3. No default in payment of interest or principal in respect of fixed deposits or debt securities issued by it.

4. No default in payment of statutory dues of employees — e.g., PF contribution, gratuity, bonus.

5. Partly paid-up shares outstanding on the date of allotment have been made fully paid-up.

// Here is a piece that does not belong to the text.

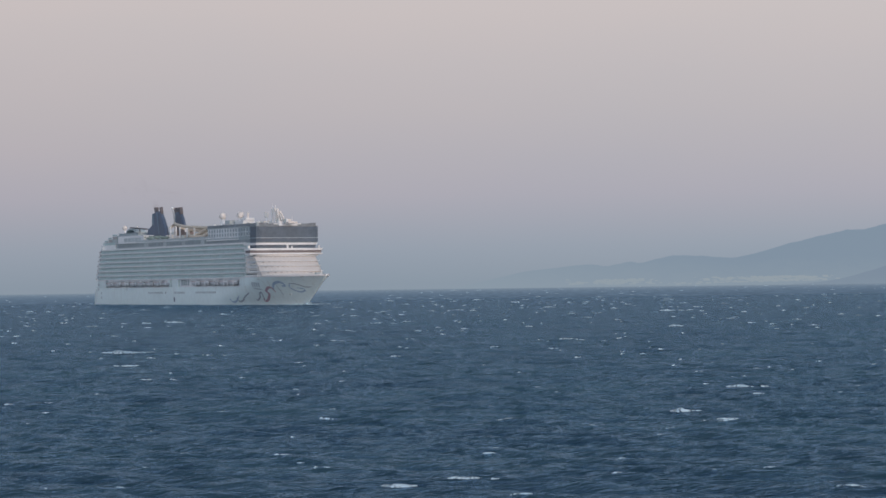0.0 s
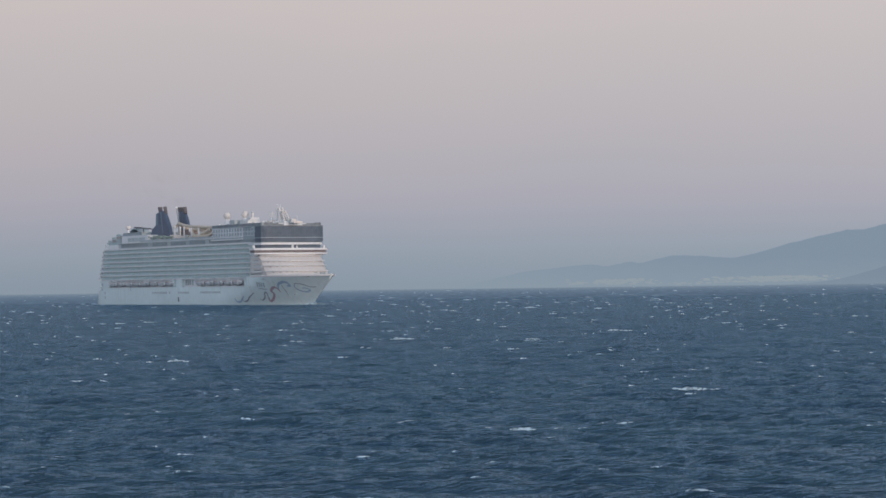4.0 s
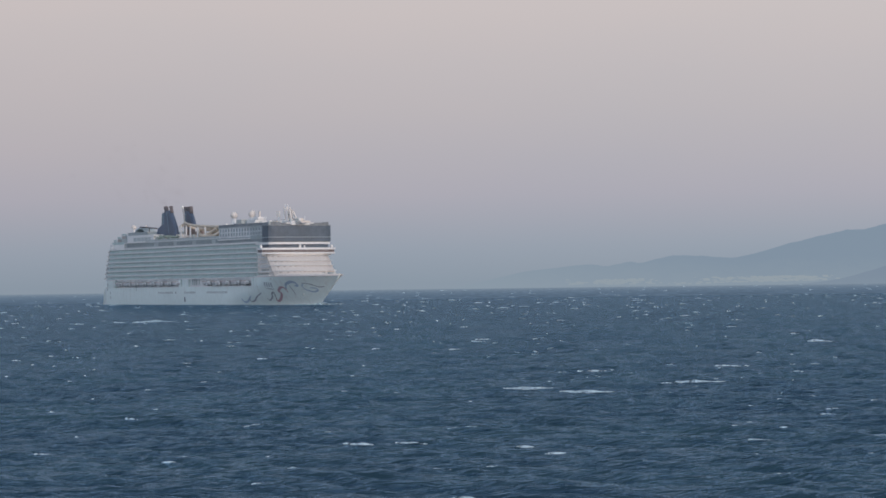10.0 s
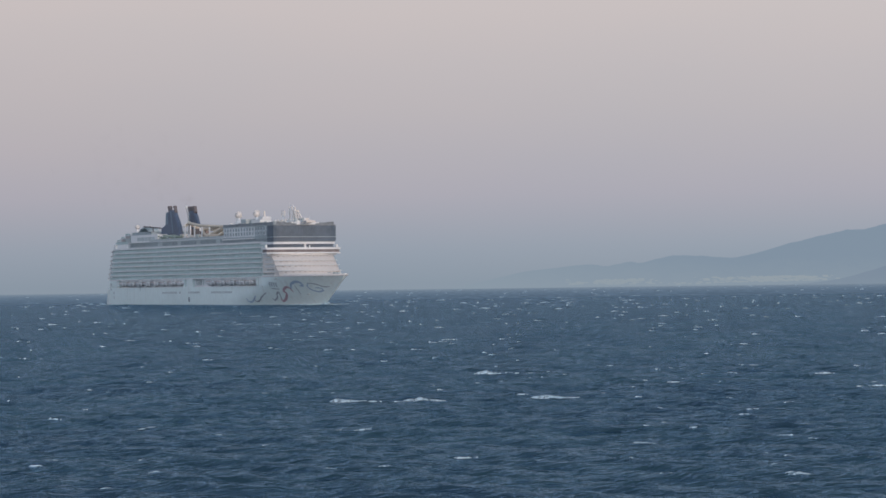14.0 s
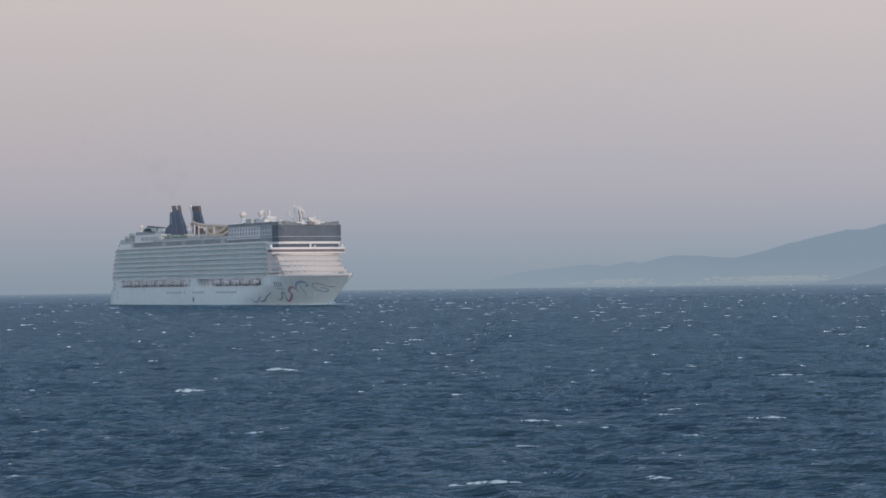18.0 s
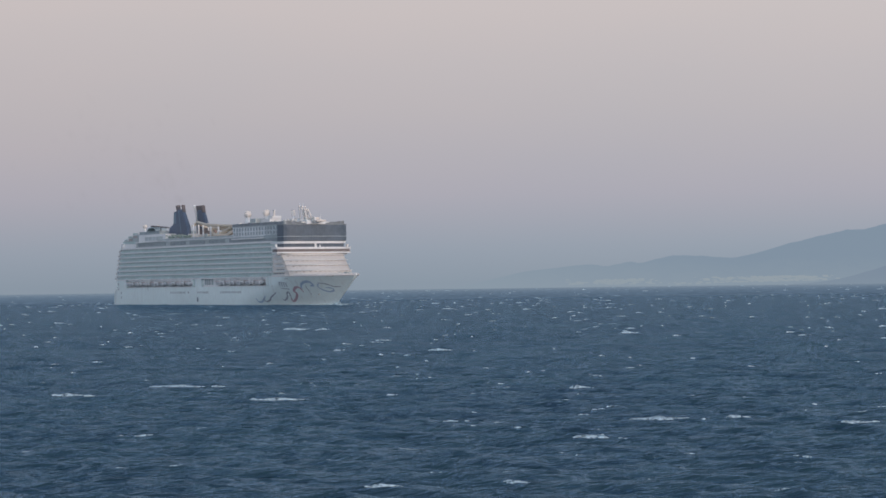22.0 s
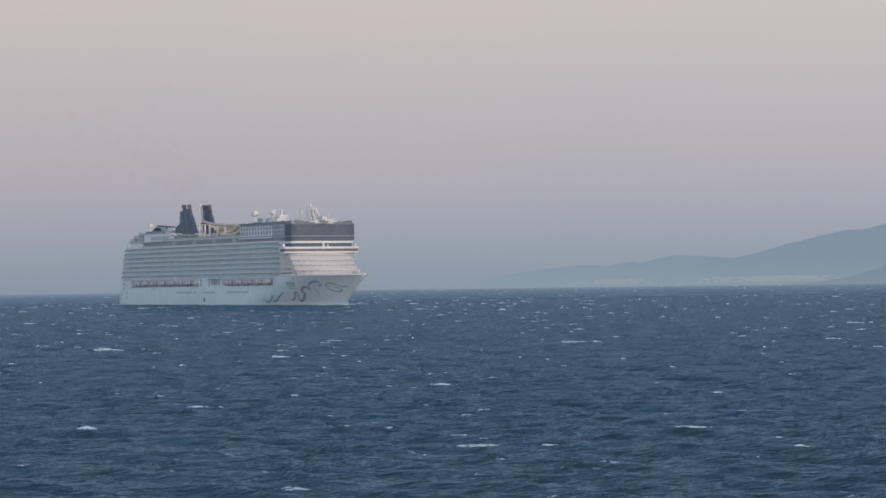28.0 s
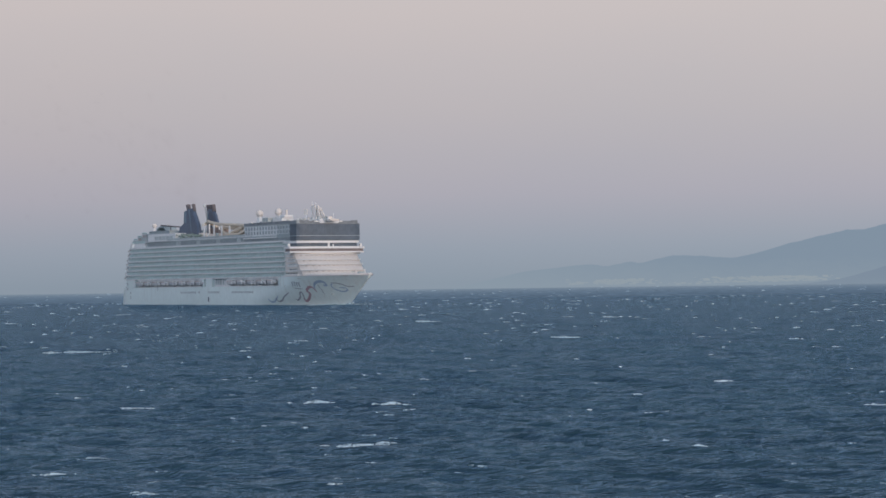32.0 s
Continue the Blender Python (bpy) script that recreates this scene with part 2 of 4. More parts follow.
def tube(bm, pts, r, sides=8):
    pts = [Vector(p) for p in pts]
    rings = []
    for i, p in enumerate(pts):
        d = (pts[min(i + 1, len(pts) - 1)] - pts[max(i - 1, 0)]).normalized()
        a = d.orthogonal().normalized() if abs(d.z) > 0.95 else d.cross(Vector((0, 0, 1))).normalized()
        b = d.cross(a)
        rings.append([p + r * (math.cos(2 * math.pi * k / sides) * a + math.sin(2 * math.pi * k / sides) * b) for k in range(sides)])
    return loft(bm, rings)


def smooth_path(pts, steps=8):
    """A smooth curve through a few points."""
    ps = [Vector(p) for p in pts]
    out = []
    for i in range(len(ps) - 1):
        p0, p1, p2, p3 = ps[max(i - 1, 0)], ps[i], ps[i + 1], ps[min(i + 2, len(ps) - 1)]
        for s in range(steps):
            t = s / steps
            out.append(0.5 * (2 * p1 + (p2 - p0) * t + (2 * p0 - 5 * p1 + 4 * p2 - p3) * t * t + (3 * p1 - p0 - 3 * p2 + p3) * t ** 3))
    return out + [ps[-1]]


def ball(bm, x, y, z, r, squash=1.0):
    bmesh.ops.create_uvsphere(bm, u_segments=16, v_segments=10, radius=r,
                              matrix=Matrix.Translation((x, y, z)) @ Matrix.Diagonal((1, 1, squash, 1)))
    return bm


# ---- the sea: one sheet to the horizon and wave trains that run over it ----
sea_bm = bmesh.new()
bmesh.ops.create_circle(sea_bm, cap_ends=True, segments=256, radius=4950)
sea = part("water_sheet", sea_bm, WATER, None)
sea.location.z = -0.40
tagged(sea, "dark blue open sea reaching to the horizon", "sea", kind="structure")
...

6. Compliance with Rule 14 of the Companies (Share Capital and Debentures) Rules, 2014 — once the Board announces a bonus issue, it cannot subsequently withdraw the decision.

## Important Restrictions

  • Section 63(3): Bonus shares shall not be issued in lieu of dividend. Bonus issue and dividend are distinct corporate actions and cannot be substituted.
  • Proviso to Section 123(5) confirms: a company may capitalise its profits/reserves for issuing fully paid bonus shares or paying up any amount unpaid on shares held by members.

## Conceptual Anchor

A bonus issue does NOT bring in fresh cash — it merely converts reserves/securities premium/CRR into share capital. Hence the strict conditions and the prohibition on revaluation reserve (which itself reflects an unrealised, non-cash increase in asset value).

Worked example

### Example 1

Example: XYZ Ltd. has Free Reserves of ₹50 crore, Securities Premium of ₹20 crore, CRR of ₹10 crore, and Revaluation Reserve of ₹30 crore. It plans a 1:1 bonus issue requiring ₹40 crore. It may use any combination of Free Reserves + Securities Premium + CRR but cannot touch the ₹30 crore Revaluation Reserve.

### Example 2

Example: ABC Ltd. has defaulted in PF contributions for 3 months. Even though it has sufficient free reserves and articles permit, it cannot issue bonus shares until the statutory dues default is cured — Section 63(2)(d) is a mandatory pre-condition.

### Example 3

Example: LMN Ltd. has 1,00,000 partly paid-up shares (paid: ₹6 of ₹10 each) outstanding. Before any bonus allotment, the company must first make these shares fully paid-up [Sec 63(2)(e)] — only then can the bonus issue proceed.

⚠️ Common exam mistakes

  • Using the revaluation reserve as a source for bonus issue — explicitly prohibited by the proviso to Section 63(1).
  • Issuing bonus shares in lieu of (instead of) dividend — barred by Section 63(3).
  • Forgetting that all six conditions in Section 63(2) are cumulative; failure on even one (e.g., a single defaulted PF payment) bars the bonus issue.
  • Withdrawing a bonus issue announcement after Board recommendation — Rule 14 prohibits this.
  • Mixing up 'partly paid-up shares must be made fully paid-up' with the issue itself — bonus shares themselves must always be issued fully paid-up.
Bare-Act text Section 63 of the Companies Act, 2013 · The Companies Act, 2013 · click to expand
Section 63(1): A company may issue fully paid-up bonus shares to its members, in any manner whatsoever, out of— (i) its free reserves; (ii) the securities premium account; or (iii) the capital redemption reserve account: Provided that no issue of bonus shares shall be made by capitalising reserves created by the revaluation of assets. Section 63(2): No company shall capitalise its profits or reserves for the purpose of issuing fully paid-up bonus shares under sub-section (1), unless— (a) it is authorised by its articles; (b) it has, on the recommendation of the Board, been authorised in the general meeting of the company; (c) it has not defaulted in payment of interest or principal in respect of fixed deposits or debt securities issued by it; (d) it has not defaulted in respect of the payment of statutory dues of the employees, such as, contribution to provident fund, gratuity and bonus; (e) the partly paid-up shares, if any outstanding on the date of allotment, are made fully paid-up; (f) it complies with such conditions as may be prescribed. Section 63(3): The bonus shares shall not be issued in lieu of dividend.